The Landmark Group has about 2,000 stores generating estimated annual revenues of $6bn across the Middle East, Africa and India, according to Forbes. SportsOne, the group’s sporting goods chain, has been expanding rapidly.

Mr Jagtiani, whose wife helps him run his retailing empire, also has interests in hotels, fitness gyms and confectionery, according to Forbes.

Some say the success of Indian businessmen in the UAE came about because the competition to serve the needs of the vast Indian diaspora in the country is not as stiff as it is in India.
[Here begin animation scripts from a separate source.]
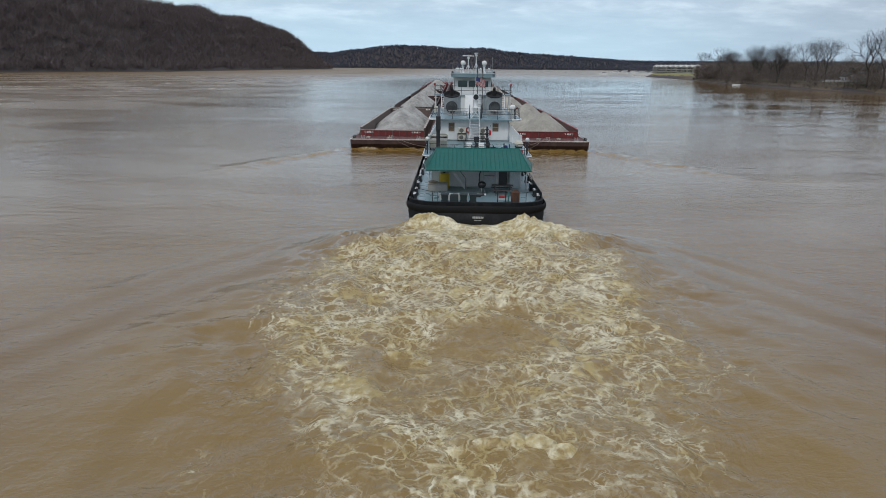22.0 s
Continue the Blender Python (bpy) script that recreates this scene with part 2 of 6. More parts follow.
def glass(name, color=(0.02, 0.03, 0.035), rough=0.06):
    if name in MATS:
        return MATS[name]
    mt = bpy.data.materials.new(name)
    mt.use_nodes = True
    bs = mt.node_tree.nodes["Principled BSDF"]
    bs.inputs["Base Color"].default_value = (*color, 1)
    bs.inputs["Roughness"].default_value, bs.inputs["IOR"].default_value = rough, 1.5
    MATS[name] = mt
    return mt


def water_material(name, mode):
    """Silty brown river water. mode: 'calm', or where froth lies on it: 'wake' thins out aft of the stern, 'streak' along a
    ridge, 'crest' on a boil's upper side,
    'wash' against a hull."""
    mt = bpy.data.materials.new(name)
    mt.use_nodes = True
    nt = mt.node_tree
    N, L = nt.nodes.new, nt.links.new
    bs = nt.nodes["Principled BSDF"]
    co, flow = N("ShaderNodeTexCoord"), N("ShaderNodeTexCoord")
    flow.object = RIVER  # ripples and froth lie on the water and drift with it

    def noise_(scale, detail, sc=(1, 1, 1), rough=0.6, dist=0.0):
        mp, n = N("ShaderNodeMapping"), N("ShaderNodeTexNoise")
        mp.inputs["Scale"].default_value = sc
        L(flow.outputs["Object"], mp.inputs[0])
        n.inputs["Scale"].default_value, n.inputs["Detail"].default_value = scale, detail
        n.inputs["Roughness"].default_value, n.inputs["Distortion"].default_value = rough, dist
        L(mp.outputs[0], n.inputs["Vector"])
        return n.outputs[0]

    def m(op, a, b=0.0, clamp=False):
        n = N("ShaderNodeMath")
        n.operation, n.use_clamp = op, clamp
        for i, v in enumerate((a, b)):
            if isinstance(v, (int, float)):
                n.inputs[i].default_value = v
            else:
                L(v, n.inputs[i])
        return n.outputs[0]

    def rng(v, a, b, c, d):
        n = N("ShaderNodeMapRange")
        n.interpolation_type = "SMOOTHSTEP"
        for i, x in enumerate((a, b, c, d)):
            n.inputs[i + 1].default_value = x
        L(v, n.inputs[0])
        return n.outputs[0]

    def blend(f, a, b):
        n = N("ShaderNodeMix")
        n.data_type = "RGBA"
        L(f, n.inputs[0])
        for i, v in ((6, a), (7, b)):
            if isinstance(v, tuple):
                n.inputs[i].default_value = (*v, 1)
            else:
                L(v, n.inputs[i])
        return n.outputs[2]

    silt = noise_(0.045, 6, (1, 0.45, 1), 0.6, 0.8)
    col = blend(rng(silt, 0.32, 0.68, 0, 1), (0.170, 0.095, 0.027), (0.202, 0.123, 0.039))
    swell = noise_(0.19, 4, (0.5, 1.0, 1), 0.5, 0.5)
    chop = noise_(1.05, 6, (0.62, 1.0, 1), 0.6, 0.6)
    roll = noise_(0.075, 3, (0.6, 1.0, 1), 0.5, 0.6)
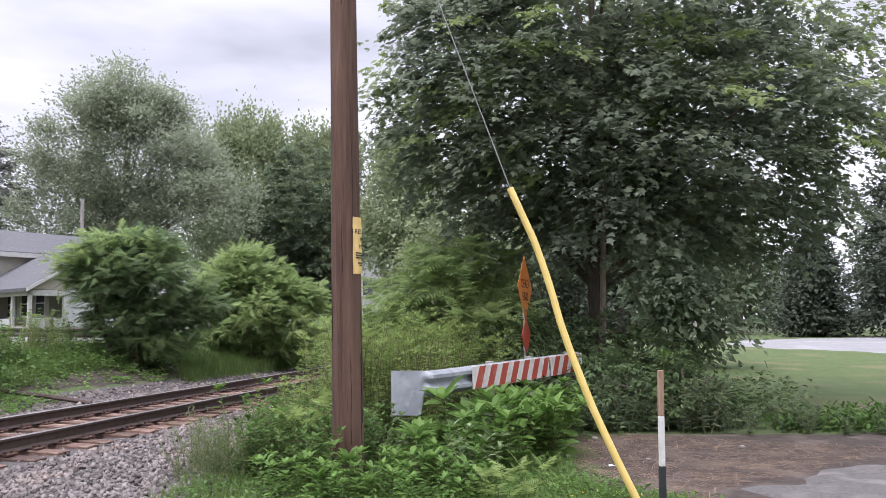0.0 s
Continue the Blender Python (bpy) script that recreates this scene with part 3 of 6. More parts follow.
def build_striped_rail():
    a, b = Vector((-0.13, 10.05, 0.9)), Vector((2.08, 13.28, 0.97))
    d = (b - a).normalized()
    side = Vector((d.y, -d.x, 0)).normalized()
    t = thing("striped_guard_rail", pose(a.x, a.y, 0), "galvanised guard rail with red and white striped boards, overgrown", "guard rail")
    o = Vector((a.x, a.y, 0))
    A, B = a - o, b - o
    part("beam", beam_shape([(A, side), (A.lerp(B, 0.5), side), (B, side)]), M_GALV, t, "galvanised corrugated beam", smooth_angle=40)
    # flared end wing: the section flattens out into a plate that turns across
    rings, p = [], A.copy()
    for i in range(21):
        w = i / 20
        ang = radians(70) * smooth(0.3, 0.6, w)
        base_way = Vector((-d.x, -d.y, 0)).normalized()
        dv = Matrix.Rotation(-ang, 3, "Z") @ base_way
        if i:
            p = p + dv * (0.0275 if w < 0.55 else 0.043)
        s2 = Vector((-dv.y, dv.x, 0))
        top, low = 1.055, 0.745 - 0.24 * smooth(0.5, 0.56, w)
        flat = 1 - smooth(0.35, 0.58, w)
        ring = []
        for back in (0.0, 0.012):
            half = [Vector((p.x, p.y, low + (top - low) * (h + 0.155) / 0.31)) + s2 * (dd * flat - back) for h, dd in W_BEAM]
            ring += half if back == 0 else half[::-1]
        rings.append(ring)
    part("end_wing", Shape().loft(rings), M_GALV, t, "flared flat steel end wing", smooth_angle=50)
    # striped boards
    L = (B - A).length
    m = Matrix(((d.x, side.x, 0, 0), (d.y, side.y, 0, 0), (d.z, 0, 1, 0), (0, 0, 0, 1)))
    for lo, hi in ((0.62, 2.72), (2.78, 3.86)):
        bd = part("striped_board", Shape().box(lo, 0.08, -0.15, hi, 0.1, 0.15, Matrix.Translation(A) @ m), M_WHITESTRIPE, t, "white reflective board with slanted red stripes", bevel=0.004)
        x = lo + 0.03
        i = 0
        while x < hi - 0.2:
            w, sl = 0.15, 0.13
            st = Shape().prism([(x, -0.147), (min(hi, x + w), -0.147), (min(hi, x + w + sl), 0.147), (min(hi - 0.002, x + sl), 0.147)], "y", 0.1, 0.1035, Matrix.Translation(A) @ m)
            part("stripe", st, M_REDSTRIPE, bd, "faded red stripe", smooth_angle=0)
            x += 0.30
    for k in (0.34, 0.62, 0.95):
        q = A.lerp(B, k) - side * 0.1
        part("post", Shape().box(q.x - 0.06, q.y - 0.08, -0.3, q.x + 0.06, q.y + 0.08, q.z + 0.17), M_POSTWOOD, t, "grey wooden post", bevel=0.01)


def build_dead_end_sign():
    c = Vector((1.18, 12.85, 0))
    t = thing("dead_end_sign", pose(c.x, c.y, 0, 0, 0, 73), "faded orange diamond sign over a red diamond marker, half overgrown", "road sign")
    # local: x across the sign, -y its front
    part("post", Shape().box(-0.03, 0.0, -0.3, 0.03, 0.035, 2.6), M_GALV, t, "steel sign post", bevel=0.005)

    def diamond(h, z, y):
        return [(0, z + h), (h, z), (0, z - h), (-h, z)]
    part("orange_diamond", Shape().prism(diamond(0.53, 2.2, 0), "y", -0.012, -0.006), M_ORANGE, t, "faded orange diamond plate", smooth_angle=0)
    for words, z in (("DEAD", 2.26), ("END", 2.05)):
        part("lettering", text_mesh(words, 0.2, 0.001), M_INK, t, "black letters", m=pose(0, -0.0145, z, 90, 0, 0))
    part("red_diamond", Shape().prism(diamond(0.33, 1.43, 0), "y", -0.012, -0.006), M_RED, t, "faded red diamond plate", smooth_angle=0)


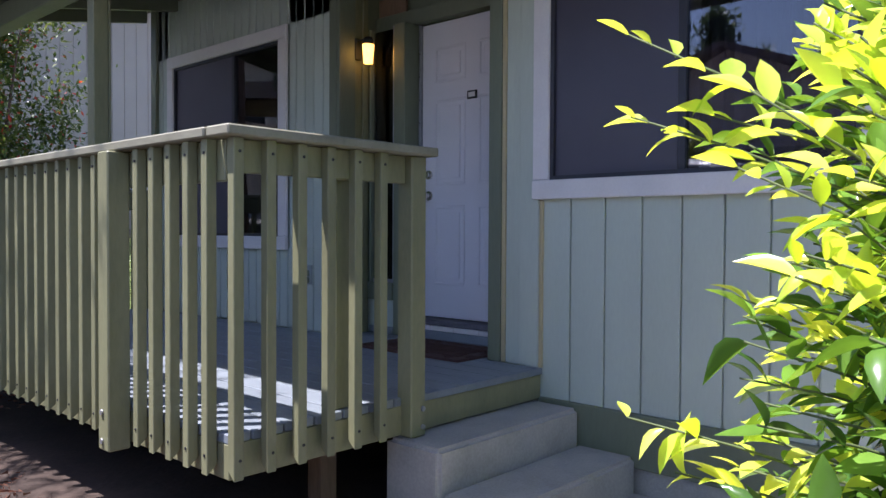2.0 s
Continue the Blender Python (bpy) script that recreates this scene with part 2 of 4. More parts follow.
# ---------------------------------------------------------------- the house
WX = 0.09          # plane of the far porch wall; the near window wall stands at x = 0
TOP = 2.75

house = tagged(part("wall_house_near", boxm(0.02, 0.16, -6.0, -1.64, -0.9, TOP), M_SIDING), "pale sage wall with vertical grooved siding", "wall", kind="structure")
for nm, b in (("wall_house_low", (0.02, 0.16, -1.64, 0.27, -0.9, 0.93)), ("wall_house_high", (0.02, 0.16, -1.64, 0.27, 2.26, TOP)),
              ("wall_house_jamb", (0.02, 0.16, 0.0, 0.27, 0.93, 2.26))):
    struct(nm, boxm(*b), M_SIDING, "pale sage house wall", "wall")
struct("wall_alcove_near", boxm(0.02, 0.62, 0.272, 0.335, -0.2, TOP), M_SIDING, "sage painted side of the entry alcove", "wall")
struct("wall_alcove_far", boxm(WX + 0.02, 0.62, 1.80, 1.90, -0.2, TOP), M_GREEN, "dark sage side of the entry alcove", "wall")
struct("wall_porch_low", boxm(WX + 0.02, 0.25, 1.90, 4.42, -0.9, 0.66), M_SIDING, "pale sage porch wall below the window", "wall")
struct("wall_porch_high", boxm(WX + 0.02, 0.25, 1.90, 4.42, 2.18, TOP), M_SIDING, "pale sage porch wall above the window", "wall")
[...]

“Millions of Indians have migrated to the UAE. They grew up there and became the second generation,” said N S Venkatesh, an executive director of treasury and international banking at IDBI Bank in Mumbai. “As that migration happens, it fuels the growth of the UAE, so businesses naturally start to grow and there is a captive market without the competition of India.”

Mr Venkatesh also cited the UAE’s low taxes as giving businesses an advantage. He noted that many non-resident Indians, a term for Indian expatriates, are now returning to India after the election of the business-friendly prime minister Narendra Modi last year.

Since assuming power last year, Mr Modi lost little time in enacting his plans to overhaul India’s economy, Asia’s third-largest.

Besides moving towards market-based energy pricing by removing energy subsidies, Mr Modi is getting ready to pass a goods-and-services tax, further open the country up to foreign investment and better provide targeted subsidies for agricultural fertilizers, cooking gas and food for those most in need of them.

Yusuffali M A, the managing director of Lulu Group International, is the richest Indian in the UAE after Mr Jagtiani, with a fortune of about $3.8bn.

The Lulu Group – a retail conglomerate of 118 hypermarkets, supermarkets, grocery outlets and a dozen malls – is expanding in Africa, South East Asia and India.

Mr Yusuffali made headlines in July when he bought the old Scotland Yard building in London for $170 million with plans to turn it into a hotel.

The others on the list are Ravi Pillai of RP Group; Sunni Varkey, the owner of Gems International schools; Sunil Vaswani of the multilateral conglomerate Stallion Group; the Aster MD Healthcare founder Azad Moopen; the chairman of the developer Sobha, PNC Menon; and the chairman of Kataria Holdings, Raghuvinder Kataria.